The methods according to the above-described embodiments may be recorded in non-transitory computer-readable media including program instructions to implement various operations of the above-described embodiments. The media may also include, alone or in combination with the program instructions, data files, data structures, and the like. The program instructions recorded on the media may be those specially designed and constructed for the purposes of embodiments, or they may be of the kind well-known and available to those having skill in the computer software arts. Examples of non-transitory computer-readable media include magnetic media such as hard disks, floppy disks, and magnetic tape; optical media such as CD-ROM discs, DVDs, and/or Blue-ray discs; magneto-optical media such as optical discs; and hardware devices that are specially configured to store and perform program instructions, such as read-only memory (ROM), random access memory (RAM), flash memory (e.g., USB flash drives, memory cards, memory sticks, etc.), and the like. Examples of program instructions include both machine code, such as produced by a compiler, and files containing higher-level code that may be executed by the computer using an interpreter.
The above-described hardware devices may be configured to act as one or more software modules in order to perform the operations of the above-described examples, or vice versa.

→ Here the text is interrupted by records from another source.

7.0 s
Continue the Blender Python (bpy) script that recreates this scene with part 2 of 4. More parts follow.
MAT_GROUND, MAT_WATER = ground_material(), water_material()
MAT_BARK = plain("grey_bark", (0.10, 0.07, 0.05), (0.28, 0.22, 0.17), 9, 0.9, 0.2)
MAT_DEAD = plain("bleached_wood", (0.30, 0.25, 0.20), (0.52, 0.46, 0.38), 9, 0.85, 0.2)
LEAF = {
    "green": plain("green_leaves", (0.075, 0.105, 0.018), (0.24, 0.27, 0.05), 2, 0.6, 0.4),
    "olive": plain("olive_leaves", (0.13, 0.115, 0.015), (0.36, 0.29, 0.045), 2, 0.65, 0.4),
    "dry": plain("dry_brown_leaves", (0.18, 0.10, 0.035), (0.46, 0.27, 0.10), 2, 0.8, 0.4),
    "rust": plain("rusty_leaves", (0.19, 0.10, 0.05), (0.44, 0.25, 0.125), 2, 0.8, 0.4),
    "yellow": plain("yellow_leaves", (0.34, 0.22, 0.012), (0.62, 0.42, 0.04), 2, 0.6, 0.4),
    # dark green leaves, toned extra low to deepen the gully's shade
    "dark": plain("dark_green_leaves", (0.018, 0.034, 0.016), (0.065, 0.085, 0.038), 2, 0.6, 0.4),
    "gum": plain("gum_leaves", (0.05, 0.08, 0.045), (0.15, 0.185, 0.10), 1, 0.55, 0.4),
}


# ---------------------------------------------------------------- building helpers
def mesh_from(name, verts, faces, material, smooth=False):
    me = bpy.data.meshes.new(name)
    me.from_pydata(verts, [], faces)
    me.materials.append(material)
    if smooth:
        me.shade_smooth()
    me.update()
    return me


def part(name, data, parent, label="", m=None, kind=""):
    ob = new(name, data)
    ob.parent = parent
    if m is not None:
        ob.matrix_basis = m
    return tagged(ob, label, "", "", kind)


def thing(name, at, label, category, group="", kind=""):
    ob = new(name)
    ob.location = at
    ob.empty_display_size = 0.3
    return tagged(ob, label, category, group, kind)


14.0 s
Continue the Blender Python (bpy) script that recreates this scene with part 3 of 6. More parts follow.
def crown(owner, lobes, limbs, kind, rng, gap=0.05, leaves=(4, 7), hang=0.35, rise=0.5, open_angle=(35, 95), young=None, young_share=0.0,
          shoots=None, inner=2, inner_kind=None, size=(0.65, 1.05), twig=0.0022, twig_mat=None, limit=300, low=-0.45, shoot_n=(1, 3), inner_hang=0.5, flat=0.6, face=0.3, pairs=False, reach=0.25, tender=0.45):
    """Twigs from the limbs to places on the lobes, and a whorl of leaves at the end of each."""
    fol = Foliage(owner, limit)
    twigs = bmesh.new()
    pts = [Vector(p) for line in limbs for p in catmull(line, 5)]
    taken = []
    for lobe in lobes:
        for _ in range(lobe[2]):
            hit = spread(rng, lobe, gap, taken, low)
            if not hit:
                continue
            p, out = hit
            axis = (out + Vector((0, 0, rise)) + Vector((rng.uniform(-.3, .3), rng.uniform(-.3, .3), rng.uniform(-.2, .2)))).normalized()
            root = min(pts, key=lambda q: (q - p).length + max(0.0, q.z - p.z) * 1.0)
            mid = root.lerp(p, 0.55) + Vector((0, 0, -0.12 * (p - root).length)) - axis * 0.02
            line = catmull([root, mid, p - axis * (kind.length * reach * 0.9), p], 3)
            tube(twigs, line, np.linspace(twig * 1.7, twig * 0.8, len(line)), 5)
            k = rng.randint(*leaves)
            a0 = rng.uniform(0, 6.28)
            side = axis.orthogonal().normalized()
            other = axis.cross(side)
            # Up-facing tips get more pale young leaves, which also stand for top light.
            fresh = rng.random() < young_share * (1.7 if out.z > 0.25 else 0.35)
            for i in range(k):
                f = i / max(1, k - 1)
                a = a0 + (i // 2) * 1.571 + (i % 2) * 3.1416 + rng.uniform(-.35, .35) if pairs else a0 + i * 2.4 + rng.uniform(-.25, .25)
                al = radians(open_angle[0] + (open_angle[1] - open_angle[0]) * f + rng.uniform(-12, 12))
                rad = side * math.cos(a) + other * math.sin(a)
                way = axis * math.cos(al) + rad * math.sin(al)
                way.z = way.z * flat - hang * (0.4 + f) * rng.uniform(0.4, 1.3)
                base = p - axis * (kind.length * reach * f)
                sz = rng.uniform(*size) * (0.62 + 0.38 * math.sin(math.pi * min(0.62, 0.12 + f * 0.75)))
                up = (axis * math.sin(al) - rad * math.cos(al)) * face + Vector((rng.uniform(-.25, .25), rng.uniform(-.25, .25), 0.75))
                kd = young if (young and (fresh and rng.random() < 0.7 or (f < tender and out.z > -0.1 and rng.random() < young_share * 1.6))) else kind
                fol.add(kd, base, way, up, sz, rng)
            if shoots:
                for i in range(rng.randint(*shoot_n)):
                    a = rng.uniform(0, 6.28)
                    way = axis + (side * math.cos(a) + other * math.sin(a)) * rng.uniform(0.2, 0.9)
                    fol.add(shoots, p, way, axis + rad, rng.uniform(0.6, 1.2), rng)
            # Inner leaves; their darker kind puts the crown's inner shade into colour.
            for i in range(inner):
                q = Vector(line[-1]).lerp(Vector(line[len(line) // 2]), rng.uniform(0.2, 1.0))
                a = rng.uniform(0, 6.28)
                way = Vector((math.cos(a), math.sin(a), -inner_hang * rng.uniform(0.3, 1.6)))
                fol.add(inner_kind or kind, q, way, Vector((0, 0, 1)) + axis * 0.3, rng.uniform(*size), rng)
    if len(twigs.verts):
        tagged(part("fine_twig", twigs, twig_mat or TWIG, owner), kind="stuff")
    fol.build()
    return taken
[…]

A number of embodiments have been described above. Nevertheless, it should be understood that various modifications may be made to these embodiments. For example, suitable results may be achieved if the described techniques are performed in a different order and/or if components in a described system, architecture, device, or circuit are combined in a different manner and/or replaced or supplemented by other components or their equivalents. Accordingly, other implementations are within the scope of the following claims.
1. A method for processing a workload, comprising:
predicting system performance according to mixed use of a first memory and a second memory of different types, based on a performance monitoring result of a processor;
determining a memory usage policy regarding the mixed use of the first memory and the second memory based on the system performance; and
processing the workload using the first memory and the second memory according to the memory usage policy.

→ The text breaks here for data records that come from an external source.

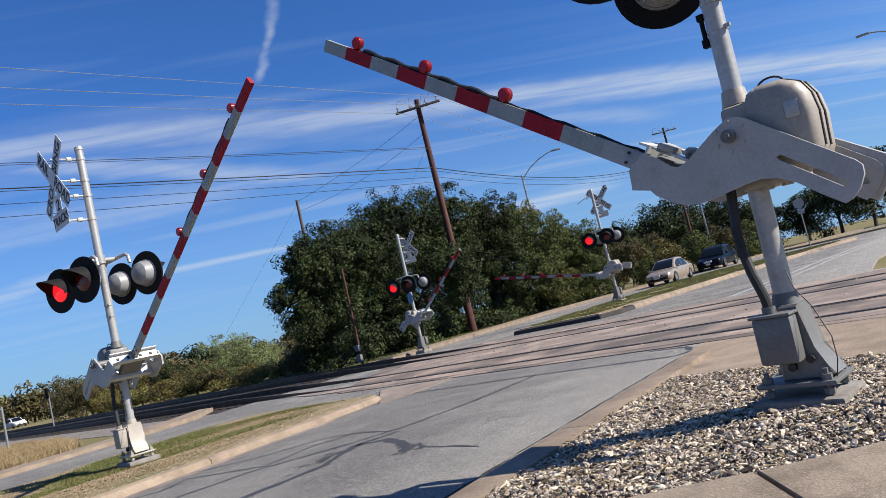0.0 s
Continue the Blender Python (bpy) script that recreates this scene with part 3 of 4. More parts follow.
# dusty gutter below the median kerb, dark joint behind the roadside kerb
ribbon("gutter_dust", [(-7.16, -8), (-7.2, 0), (-7.22, 9.0)], 0.14, M_XPALE, "tan dust along the foot of the kerb", 0.0018, 0.35)
ribbon("kerb_joint", [(kerb_back(-6) - 0.012, -6), (kerb_back(0) - 0.012, 0), (kerb_back(2.45) - 0.012, 2.45)], 0.018, M_GROOVE, "dark dirty joint between kerb and sidewalk", 0.1475, 0.85)
ribbon("gutter_joint", [(-3.1, -4), (-2.64, 2.3), (-2.48, 5.4), (-2.27, 8.5)], 0.017, M_GROOVE, "dark crumbled joint between asphalt and kerb", 0.003, 0.95)

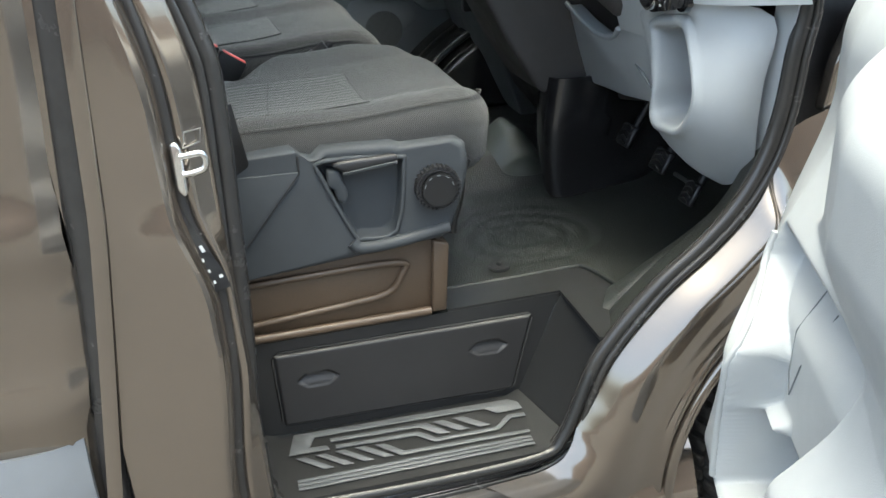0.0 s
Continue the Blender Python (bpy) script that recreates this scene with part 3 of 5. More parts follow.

2. The method of claim 1, wherein the predicting of the system performance comprises predicting at least one of a memory slowdown and a cache slowdown.

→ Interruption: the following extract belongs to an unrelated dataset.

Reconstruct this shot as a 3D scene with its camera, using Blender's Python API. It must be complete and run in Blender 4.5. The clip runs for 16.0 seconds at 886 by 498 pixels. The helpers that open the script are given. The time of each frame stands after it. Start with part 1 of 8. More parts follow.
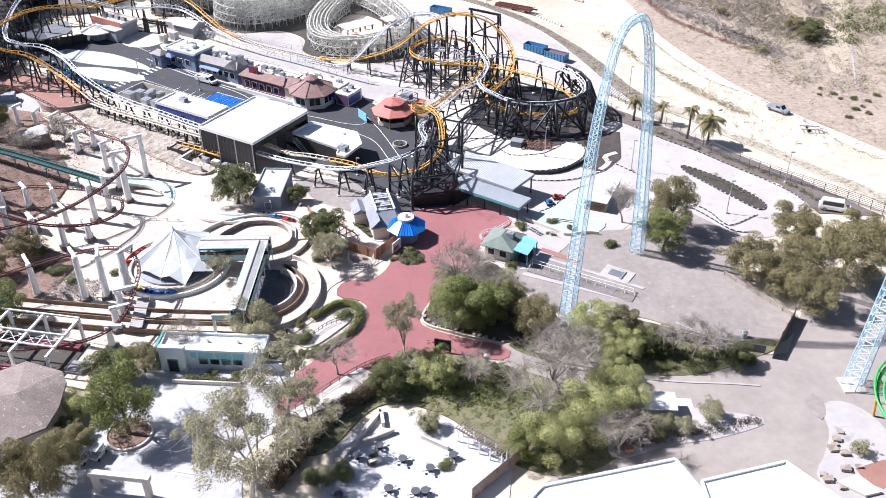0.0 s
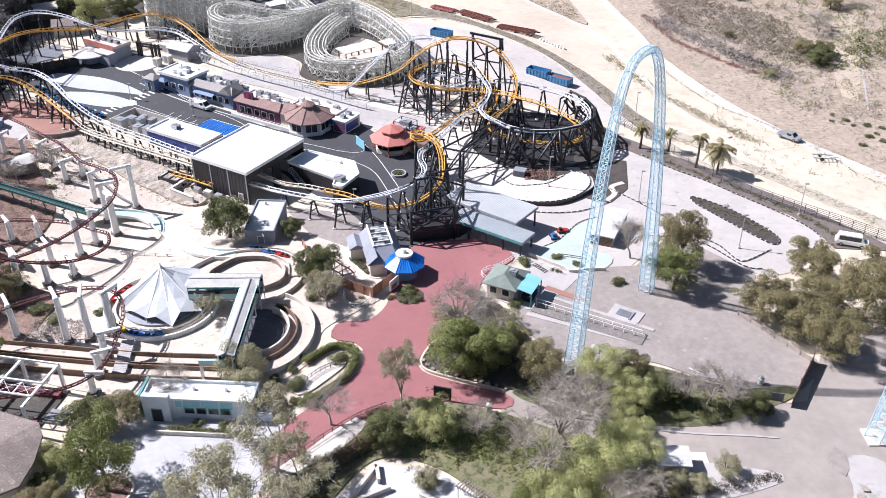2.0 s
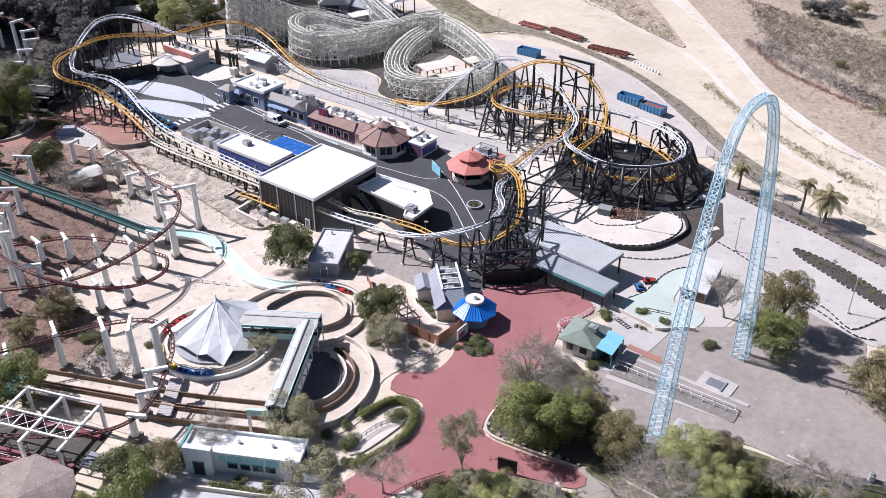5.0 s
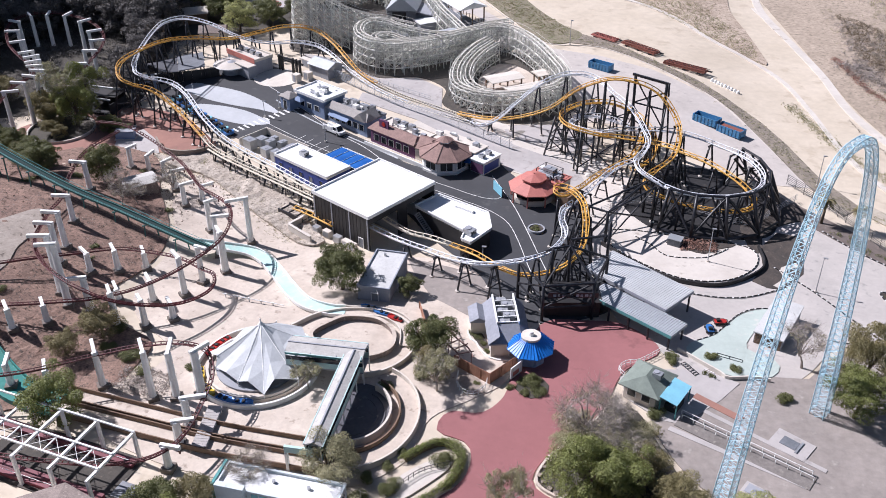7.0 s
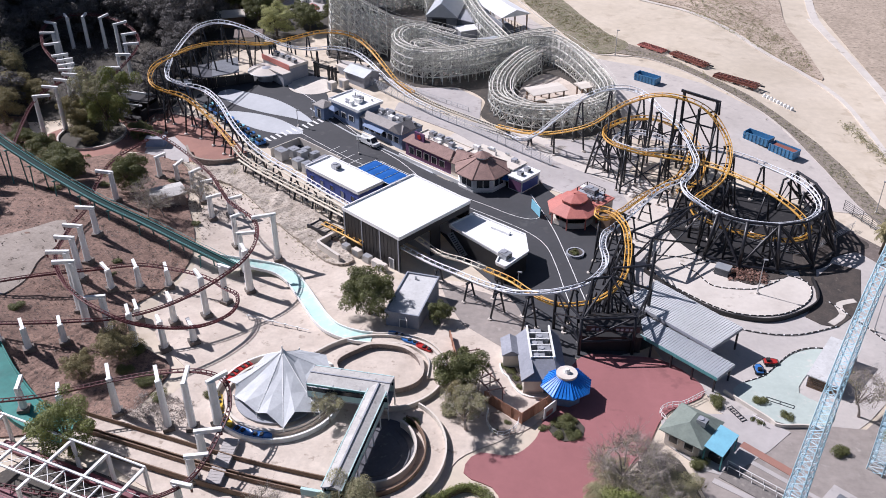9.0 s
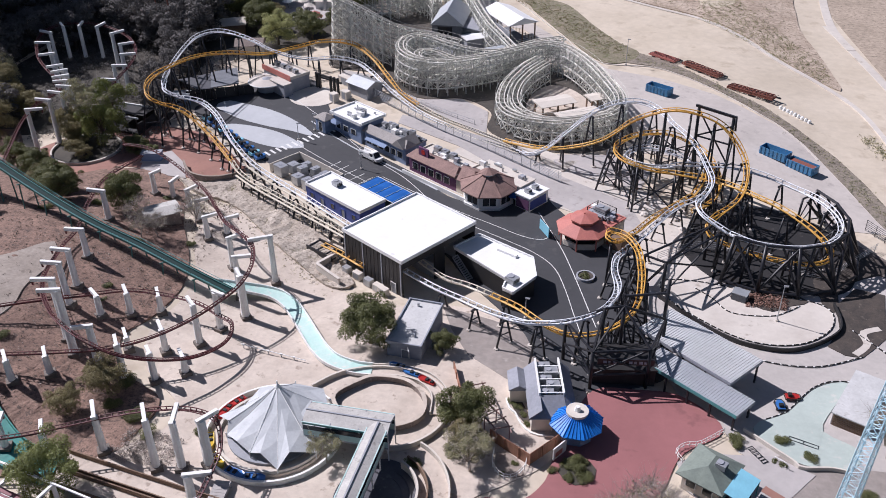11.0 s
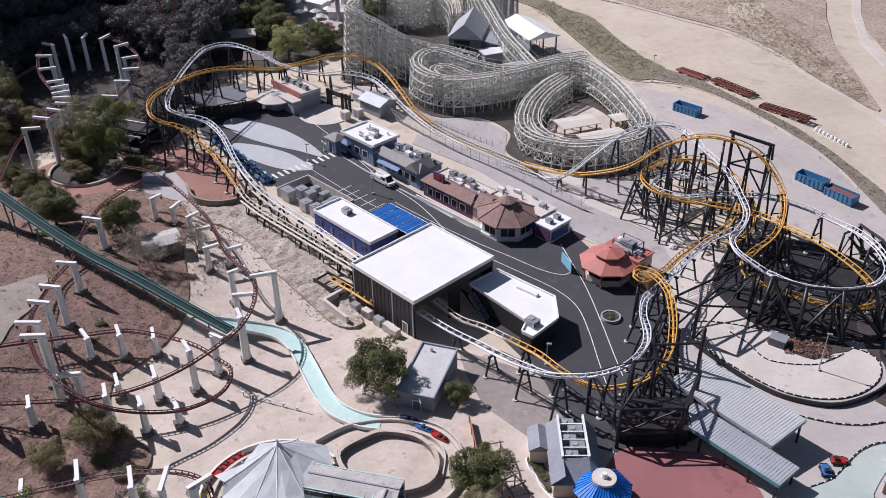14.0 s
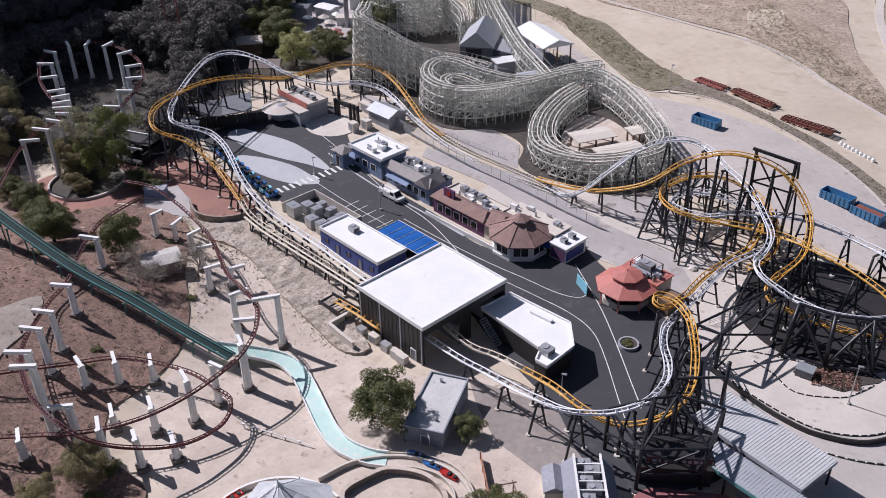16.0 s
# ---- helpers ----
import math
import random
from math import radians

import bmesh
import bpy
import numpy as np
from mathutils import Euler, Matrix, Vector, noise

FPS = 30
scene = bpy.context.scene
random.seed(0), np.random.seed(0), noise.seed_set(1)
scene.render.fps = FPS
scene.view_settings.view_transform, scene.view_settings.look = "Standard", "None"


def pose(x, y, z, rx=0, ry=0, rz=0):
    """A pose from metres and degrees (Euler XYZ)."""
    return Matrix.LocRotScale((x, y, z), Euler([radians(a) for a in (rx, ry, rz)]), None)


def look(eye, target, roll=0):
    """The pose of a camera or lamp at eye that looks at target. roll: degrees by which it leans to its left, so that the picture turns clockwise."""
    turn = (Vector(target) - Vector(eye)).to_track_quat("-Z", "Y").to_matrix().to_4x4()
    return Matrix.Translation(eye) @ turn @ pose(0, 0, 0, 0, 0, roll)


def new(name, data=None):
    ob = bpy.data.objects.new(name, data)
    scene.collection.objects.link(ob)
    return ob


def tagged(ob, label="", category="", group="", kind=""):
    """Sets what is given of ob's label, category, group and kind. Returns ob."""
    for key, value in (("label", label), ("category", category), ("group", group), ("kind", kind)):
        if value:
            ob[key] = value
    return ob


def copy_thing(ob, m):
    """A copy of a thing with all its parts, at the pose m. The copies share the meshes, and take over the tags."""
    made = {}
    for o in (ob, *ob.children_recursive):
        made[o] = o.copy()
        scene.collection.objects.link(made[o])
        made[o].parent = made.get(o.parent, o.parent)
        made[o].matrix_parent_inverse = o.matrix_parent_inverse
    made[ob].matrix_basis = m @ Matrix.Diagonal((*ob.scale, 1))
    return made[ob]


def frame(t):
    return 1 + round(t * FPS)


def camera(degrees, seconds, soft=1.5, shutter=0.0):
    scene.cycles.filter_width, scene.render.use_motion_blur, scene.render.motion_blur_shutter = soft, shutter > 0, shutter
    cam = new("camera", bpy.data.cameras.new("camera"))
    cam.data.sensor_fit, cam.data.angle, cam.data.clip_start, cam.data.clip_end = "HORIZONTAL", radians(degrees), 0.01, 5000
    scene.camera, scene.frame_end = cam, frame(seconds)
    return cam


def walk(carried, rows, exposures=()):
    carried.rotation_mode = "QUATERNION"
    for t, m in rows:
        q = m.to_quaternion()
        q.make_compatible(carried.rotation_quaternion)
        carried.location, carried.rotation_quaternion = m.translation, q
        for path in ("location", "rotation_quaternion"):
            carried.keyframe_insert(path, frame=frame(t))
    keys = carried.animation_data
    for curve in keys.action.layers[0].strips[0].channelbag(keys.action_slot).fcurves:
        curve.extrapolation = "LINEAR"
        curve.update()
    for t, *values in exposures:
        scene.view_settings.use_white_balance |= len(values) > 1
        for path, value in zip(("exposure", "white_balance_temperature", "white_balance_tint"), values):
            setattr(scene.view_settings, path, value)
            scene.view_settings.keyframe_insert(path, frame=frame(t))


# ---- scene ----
# camera and walk
cam = camera(52.6, 16.0, soft=0.9)
METRES, EYE, TILT, LEAN, TURN = 66.0, 86.4, 0.0, 0.0, 0.0
ROWS = [
    (0.0, 0.0, 0.0, 0.0, -0.18, -33.56, 0.27),
    (0.5, 0.0006, 0.0278, -0.0014, -0.19, -33.26, 0.26),
    (1.0, 0.0017, 0.0574, -0.0039, -0.2, -32.94, 0.28),
    (1.5, 0.003, 0.0884, -0.0054, -0.19, -32.75, 0.28),
    (2.0, 0.0039, 0.1207, -0.0074, -0.08, -32.65, 0.28),
    (2.5, 0.0047, 0.1538, -0.009, 0.57, -32.61, 0.28),
    (3.0, 0.0041, 0.1875, -0.0105, 1.16, -32.57, 0.28),
    (3.5, 0.0038, 0.2216, -0.0122, 1.86, -32.54, 0.26),
    (4.0, 0.0034, 0.2562, -0.0136, 3.12, -32.51, 0.23),
    (6.5, -0.0001, 0.4323, -0.0201, 9.25, -32.46, 0.26),
    (7.0, -0.0006, 0.4665, -0.0212, 10.4, -32.49, 0.3),
    (7.5, -0.0033, 0.4999, -0.0221, 11.39, -32.53, 0.31),
    (8.0, -0.0066, 0.5322, -0.0232, 12.25, -32.55, 0.33),
    (8.5, -0.0094, 0.5639, -0.0238, 12.78, -32.58, 0.37),
    (9.0, -0.0139, 0.5946, -0.0243, 13.22, -32.6, 0.4),
    (11.5, -0.0408, 0.7401, -0.0279, 13.66, -32.61, 0.58),
    (12.0, -0.0479, 0.7693, -0.0286, 13.69, -32.61, 0.6),
    (12.5, -0.0555, 0.7984, -0.0293, 13.77, -32.61, 0.62),
    (13.0, -0.064, 0.8269, -0.0296, 14.07, -32.6, 0.63),
    (13.5, -0.0704, 0.8553, -0.03, 14.57, -32.61, 0.66),
    (14.0, -0.078, 0.8829, -0.0306, 14.7, -32.63, 0.68),
    (14.5, -0.086, 0.9093, -0.0311, 14.95, -32.65, 0.7),
    (15.0, -0.0927, 0.9355, -0.0317, 15.16, -32.67, 0.72),
    (15.5, -0.0999, 0.9613, -0.0325, 15.23, -32.68, 0.75),
    (16.0, -0.1078, 0.9868, -0.0331, 15.37, -32.68, 0.76),
]
walk(cam, [(t, pose(0, 0, EYE, TILT, LEAN, TURN) @ pose(METRES * x, METRES * y, METRES * z, 90 + pitch, roll, yaw)) for t, x, y, z, yaw, pitch, roll in ROWS],
     exposures=[(t, e + 0.15, 5870 + 8 * t, 17 + t * 0.3) for t, e in ((0.0, 0.8), (1.5, 0.72), (3.0, 0.6), (4.0, 0.5), (7.0, 0.32), (9.0, 0.18), (11.5, -0.02), (16.0, -0.16))])

# daylight
SUN_AZ, SUN_EL = math.atan2(0.28, -0.96), radians(45)
sky_world = bpy.data.worlds.new("sky")
scene.world = sky_world
sky_world.use_nodes = True
wt = sky_world.node_tree
wt.nodes.clear()
sky = wt.nodes.new("ShaderNodeTexSky")
sky.sky_type, sky.sun_disc, sky.sun_elevation, sky.sun_rotation = "NISHITA", False, SUN_EL, math.pi / 2 - SUN_AZ
back = wt.nodes.new("ShaderNodeBackground")
back.inputs["Strength"].default_value = 0.042
wout = wt.nodes.new("ShaderNodeOutputWorld")
wt.links.new(sky.outputs[0], back.inputs[0])
wt.links.new(back.outputs[0], wout.inputs[0])
sun_data = bpy.data.lights.new("sun", "SUN")
sun_data.energy, sun_data.angle, sun_data.color = 5.0, radians(0.5), (1.0, 0.96, 0.91)
sun_lamp = new("sun", sun_data)
sun_lamp.matrix_world = look((120 * math.cos(SUN_AZ), 120 * math.sin(SUN_AZ) + 150, 120), (0, 150, 0))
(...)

3. The method of claim 1, wherein the memory usage policy is the mixed use of the first memory and the second memory, sole use of the first memory, sole use of the second memory, or a combination thereof.
4. The method of claim 1, wherein the mixed use comprises memory interleaving.
5. The method of claim 1, wherein the determining of the memory usage policy comprises determining a mixed use ratio for the mixed use of the first memory and the second memory based on at least one of an offcore latency and a memory metric.
6. The method of claim 1, wherein
the predicting of the system performance comprises predicting interval performances of the system performance for time intervals based on a number of time-based instructions and a time-based performance event value, and
the determining of the memory usage policy comprises determining interval policies of the memory usage policy for the time intervals based on the interval performances.
7. The method of claim 6, wherein the predicting of the interval performances comprises:
determining an instruction-based performance event value based on the number of time-based instructions and the time-based performance event value; and
predicting the interval performances based on the instruction-based performance event value.
8. The method of claim 1, wherein the processing of the workload comprises:
performing memory access sampling on memory pages that are accessed to generate sample pages;
generating page information about the sample pages according to the memory access sampling;
generating importance information about the sample pages based on the page information; and
selecting a storage location of a first sample page of the sample pages from the first memory and the second memory based on the importance information.
9. The method of claim 8, wherein the generating of the page information comprises performing the memory access sampling while adjusting a sampling interval based on the system performance.
10. The method of claim 8, wherein the generating of the importance information comprises generating the importance information based on a stall-based metric representing a ratio of a total number of stalled cycles of the workload to a number of accesses to the first memory during a predetermined period of time.
11. The method of claim 1, wherein the first memory and the second memory are different in terms of latency, interface, or combination thereof.
12. The method of claim 1, wherein
the first memory is a local memory of the processor arranged closer to the processor than the second memory, and
the second memory is a remote memory of the processor arranged farther from the processor than the first memory.
13. A non-transitory computer-readable storage medium storing instructions that, when executed by a processor, cause the processor to perform the method of claim 1.
14. An electronic device comprising:
a processor;
a first memory of a first type; and
a second memory of a second type different from the first type, wherein the processor is configured to:
predict system performance according to mixed use of the first memory and the second memory, based on a performance monitoring result of the processor,
determine a memory usage policy regarding the mixed use of the first memory and the second memory based on the system performance, and
process a workload using the first memory and the second memory according to the memory usage policy.
15. The electronic device of claim 14, wherein the processor is configured to predict at least one of a memory slowdown and a cache slowdown to predict the system performance.
16. The electronic device of claim 14, wherein the processor is configured to:
predict interval performances of the system performance for time intervals based on a number of time-based instructions and a time-based performance event value, and
determine interval policies of the memory usage policy for the time intervals based on the interval performances.
17. The electronic device of claim 14, wherein the processor is configured to: for processing the workload,
perform memory access sampling on memory pages that are accessed to determine sample pages,
generate page information about the sample pages according to the memory access sampling,
generate importance information about the sample pages based on the page information, and
select a storage location of a first sample page of the sample pages from the first memory and the second memory based on the importance information.
18. A method for processing a workload by a system comprising a processor having a cache, a first memory of a first type and a second memory of a second type different from the first memory, the method comprising:
performing at least one of a slowdown prediction of the first memory and a slowdown prediction of the cache to predict system performance;
determining a memory usage policy that uses i) both the first memory and the second memory, ii) the first memory solely, or the iii) the second memory solely, based on the system performance; and
processing a workload according to the determined memory usage policy.
19. The method of claim 18, wherein the slowdown prediction of the first memory is determined by dividing a number of stalled cycles that occur in the first memory by a total number of cycles in which the first memory is accessed, during a given period.
20. The method of claim 18, wherein the first memory is closer to the processor than the second memory.